What sequence of activities or practices do we put in place to begin the process of building a collaborative learning environment?
- Create small teams (Interaction within a small group is much safer than speaking/sharing in front of a large group. Practice sharing, explaining, defending, questioning in a “safe” environment before challenging students to do so in an environment of greater risk.)
- Create a baseline of interpersonal information (Use ice-breakers, personal introductions, simple community building games to help students to find some common ground with others in their group - name, background, interests, etc.)
- Clarify desired outcomes, goals, or agenda (What are our goals? What is our agenda? What is our Mission?)
- Identify/describe/model Task Roles and Group management processes that will support productive collaboration based on mutual respect and trust (Facilitator, Recorder, Timekeeper, Spokesperson, etc. – Brainstorm/Filter, Sweep, Thumb tool, etc)

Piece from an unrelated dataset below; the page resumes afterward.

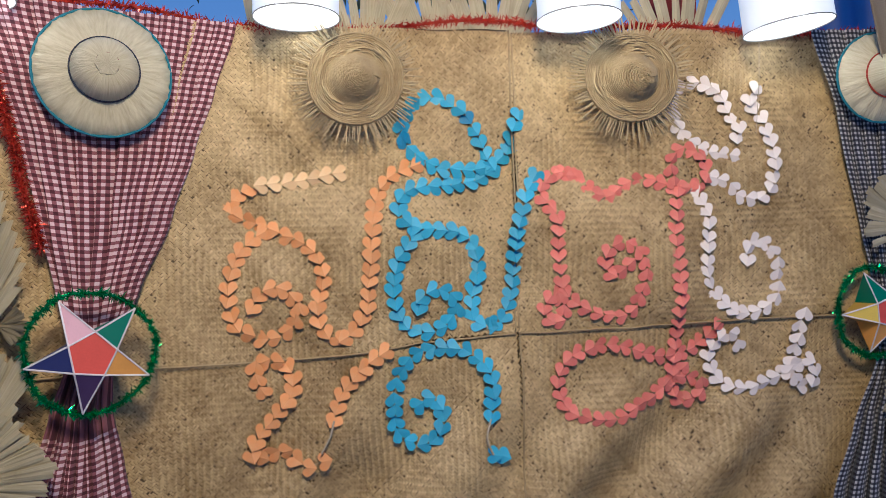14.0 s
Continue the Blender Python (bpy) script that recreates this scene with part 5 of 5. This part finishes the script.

- Establish criteria for quality interpersonal communication and work - create cultural “norms” (Discuss and set criteria for a Quality Conversation/Discussion, Quality Audience, Quality Team member, Quality Collaboration)
- Challenge groups/teams to “produce/perform” something that is evidence of their learning and/or skill. Set criteria for the quality of the product/performance and clarify other parameters of the work (Time frame, materials, other resources, etc.).
- Coach groups as they work and struggle (Encourage, ask clarifying questions, redirect attention to the task, mediate conflict, etc.)
- Facilitate the sharing/display of products or skills (Provide multiple opportunities for individual or group presentation of work in progress or as a finished product)
- Reflect on product and/or performance (product and process) referencing pre-established criteria for quality/success. (Occasionally call “time out” in the midst of group work and ask, “Are you sure you are meeting the criteria for success in your product/process right now?” Set up a “Critical Friends” process in the middle of a long term project to provide opportunity for clarification, feedback, and mid-course corrections.)